Re: I'm actually on Musk's side on this
How do you know that they don't want a union if one doesn't exist that they can join or show support for without losing their job, for instance?
If the union exists, membership isn't obstructed and nobody joins it, you have a point.
But if the union does get formed and lots of people join it, you're just as wrong as Musk (which is pretty bad!).
And the only way to tell? Allow a union.
It's like those websites who used to always say: "Yeah, our site doesn't work in Opera/Netscape/Firefox because nobody uses it, our website stats show..." and never understood that if people CAN'T use something, you can't use those statistics as if they're proof that they DON'T WANT TO.
I'm anti-union - for completely other reasons[1] - but even I think that an employer that tries to stop a union forming has something to hide. If the workers are truly happy, they'll join the union or not, and that'll be the end of it. A bit more paperwork, maybe a few things jump higher up the agenda, but generally everything will remain the same. Obstructing it and refusing to engage just tells me that Tesla has stuff to hide and is worried what a unionised action would reveal.
[1] - I work in a heavily-unionised industry. My pay has been - without fail - higher than that negotiated by unions for their members. I disagree with some unions "we should all be on equal pay" stuff, because some employees inherently are more valuable than others. And my negotiating a better personal deal shouldn't be used as a trigger to also automatically upgrade everyone across the country doing a similarly-titled job. I've been sworn to NDA for my salary, and I even am still the proud sole-occupier of a payscale created especially for myself in a certain area of a London Borough (after MUCH protest, but I set my price and they either paid that or didn't, and they chose to literally INSTRUCT Borough HR to create a payscale just for me that nobody else has, and the Borough protested like hell because it was so much upheaval and could be so problematic for them across the rest of the Borough). At no point have I been "conned" into thinking I'm earning more either, as I am privy to payroll data in my role even if only incidentally. Also: I don't need union backing to get things done, because if I think something is that wrong, I just raise all the alerts and then move on if nothing is done. I also don't need a union for personal representation. I've literally told HR departments their own obligations under the law before now because they simply weren't aware. I once fought for 3 years to prove that I was doing everything I was supposed to do... on my own... against the entire employer I was working for... including the HR department... including their lawyers... while doing my job... without legal advise... just as a thing to clear my own name out of principle... and then left the day they admitted defeat... after they'd been trying to build a (false, I hasten to add) case against me for dismissal. It was the most fun I ever had.
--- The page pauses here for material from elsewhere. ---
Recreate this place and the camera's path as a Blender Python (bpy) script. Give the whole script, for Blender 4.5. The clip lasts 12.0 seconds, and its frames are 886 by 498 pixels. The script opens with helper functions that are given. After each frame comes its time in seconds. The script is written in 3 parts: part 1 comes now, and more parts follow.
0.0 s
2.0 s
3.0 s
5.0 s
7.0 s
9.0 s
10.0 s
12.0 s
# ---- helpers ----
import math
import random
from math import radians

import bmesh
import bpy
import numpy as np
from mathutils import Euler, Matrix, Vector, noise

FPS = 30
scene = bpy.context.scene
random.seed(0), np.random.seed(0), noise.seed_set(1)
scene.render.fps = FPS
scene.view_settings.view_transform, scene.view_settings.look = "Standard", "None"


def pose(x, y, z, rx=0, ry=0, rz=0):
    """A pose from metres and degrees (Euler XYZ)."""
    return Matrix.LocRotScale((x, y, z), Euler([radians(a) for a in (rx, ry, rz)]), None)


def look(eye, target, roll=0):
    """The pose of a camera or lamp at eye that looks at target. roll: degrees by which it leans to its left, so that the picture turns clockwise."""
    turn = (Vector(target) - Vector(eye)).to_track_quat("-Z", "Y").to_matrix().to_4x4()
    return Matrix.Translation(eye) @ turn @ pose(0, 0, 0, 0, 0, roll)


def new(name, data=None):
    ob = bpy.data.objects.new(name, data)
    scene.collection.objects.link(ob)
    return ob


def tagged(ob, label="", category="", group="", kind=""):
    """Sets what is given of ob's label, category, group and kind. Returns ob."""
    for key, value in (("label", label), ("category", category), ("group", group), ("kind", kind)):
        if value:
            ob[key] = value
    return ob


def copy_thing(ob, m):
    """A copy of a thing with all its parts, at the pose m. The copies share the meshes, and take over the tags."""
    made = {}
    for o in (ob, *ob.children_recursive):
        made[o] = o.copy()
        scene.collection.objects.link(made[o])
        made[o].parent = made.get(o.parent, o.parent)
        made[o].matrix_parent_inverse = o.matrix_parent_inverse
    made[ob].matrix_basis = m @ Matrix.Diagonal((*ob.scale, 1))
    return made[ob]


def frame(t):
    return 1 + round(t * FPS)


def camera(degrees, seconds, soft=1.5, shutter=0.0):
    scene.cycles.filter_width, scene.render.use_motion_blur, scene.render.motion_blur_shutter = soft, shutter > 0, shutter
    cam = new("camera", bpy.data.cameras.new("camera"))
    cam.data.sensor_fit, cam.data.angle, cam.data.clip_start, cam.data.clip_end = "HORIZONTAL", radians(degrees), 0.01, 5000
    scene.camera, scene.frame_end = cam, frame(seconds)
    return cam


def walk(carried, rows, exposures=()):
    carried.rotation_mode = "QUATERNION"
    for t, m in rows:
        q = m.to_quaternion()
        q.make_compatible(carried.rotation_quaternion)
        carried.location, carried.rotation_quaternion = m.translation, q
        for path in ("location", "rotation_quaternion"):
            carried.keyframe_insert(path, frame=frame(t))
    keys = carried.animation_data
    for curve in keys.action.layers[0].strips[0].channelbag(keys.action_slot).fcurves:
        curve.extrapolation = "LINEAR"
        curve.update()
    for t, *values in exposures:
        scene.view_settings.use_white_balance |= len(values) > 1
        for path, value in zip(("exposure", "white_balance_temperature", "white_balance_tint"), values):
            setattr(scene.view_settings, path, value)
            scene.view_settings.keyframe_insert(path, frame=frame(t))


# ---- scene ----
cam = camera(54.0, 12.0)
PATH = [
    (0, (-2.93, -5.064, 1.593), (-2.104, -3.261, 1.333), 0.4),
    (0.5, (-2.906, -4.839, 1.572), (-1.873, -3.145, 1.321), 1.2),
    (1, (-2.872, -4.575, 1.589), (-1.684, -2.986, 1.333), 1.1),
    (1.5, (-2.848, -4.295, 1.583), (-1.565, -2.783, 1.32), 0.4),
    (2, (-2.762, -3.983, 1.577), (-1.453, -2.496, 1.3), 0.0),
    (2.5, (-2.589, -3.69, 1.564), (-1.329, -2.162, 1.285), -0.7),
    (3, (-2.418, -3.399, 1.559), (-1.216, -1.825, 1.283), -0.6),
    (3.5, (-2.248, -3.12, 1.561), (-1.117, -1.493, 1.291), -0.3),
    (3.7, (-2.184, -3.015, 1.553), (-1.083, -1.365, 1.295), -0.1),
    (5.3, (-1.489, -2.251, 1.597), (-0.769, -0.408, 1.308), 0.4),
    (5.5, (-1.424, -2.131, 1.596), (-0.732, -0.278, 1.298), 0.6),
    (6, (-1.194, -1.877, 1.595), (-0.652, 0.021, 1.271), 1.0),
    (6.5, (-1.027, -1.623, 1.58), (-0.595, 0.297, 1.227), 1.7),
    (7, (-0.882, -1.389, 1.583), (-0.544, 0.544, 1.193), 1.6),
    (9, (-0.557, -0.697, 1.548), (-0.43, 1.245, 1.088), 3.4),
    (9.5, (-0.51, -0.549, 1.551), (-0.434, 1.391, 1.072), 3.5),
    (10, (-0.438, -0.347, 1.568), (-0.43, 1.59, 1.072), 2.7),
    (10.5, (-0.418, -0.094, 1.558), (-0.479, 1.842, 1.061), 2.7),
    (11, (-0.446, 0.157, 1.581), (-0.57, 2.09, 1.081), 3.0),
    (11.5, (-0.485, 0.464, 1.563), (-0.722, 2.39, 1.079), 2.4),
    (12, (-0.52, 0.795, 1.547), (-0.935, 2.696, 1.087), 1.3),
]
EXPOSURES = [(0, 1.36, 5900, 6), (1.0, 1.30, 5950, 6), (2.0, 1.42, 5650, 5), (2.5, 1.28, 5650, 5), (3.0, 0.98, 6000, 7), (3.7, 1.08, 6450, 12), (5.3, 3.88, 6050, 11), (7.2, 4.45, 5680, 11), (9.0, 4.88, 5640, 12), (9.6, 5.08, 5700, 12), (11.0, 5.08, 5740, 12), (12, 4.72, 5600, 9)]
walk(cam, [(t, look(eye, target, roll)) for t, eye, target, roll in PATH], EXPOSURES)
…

I've even represented co-workers against the employer that we're both working for on matters rather unrelated to my job. When I sat in on meetings at that co-worker's invitation, there was an immediate 180 about-face in how the employer dealt with them. And the look on the employer's face when they realised that the representation was not some union official or employment lawyer, but me, was priceless. They knew they were in trouble and I wouldn't back down. And not just one instance, not just one co-worker, and not just one employer, either.
Unions should exist. Unions should be available to all. And workers should get a (free) choice of whether they want to join, irrespective of their employer's beliefs on the matter. And I'm someone who has never, and would probably never, join a union even if it was free and acted only in my interests.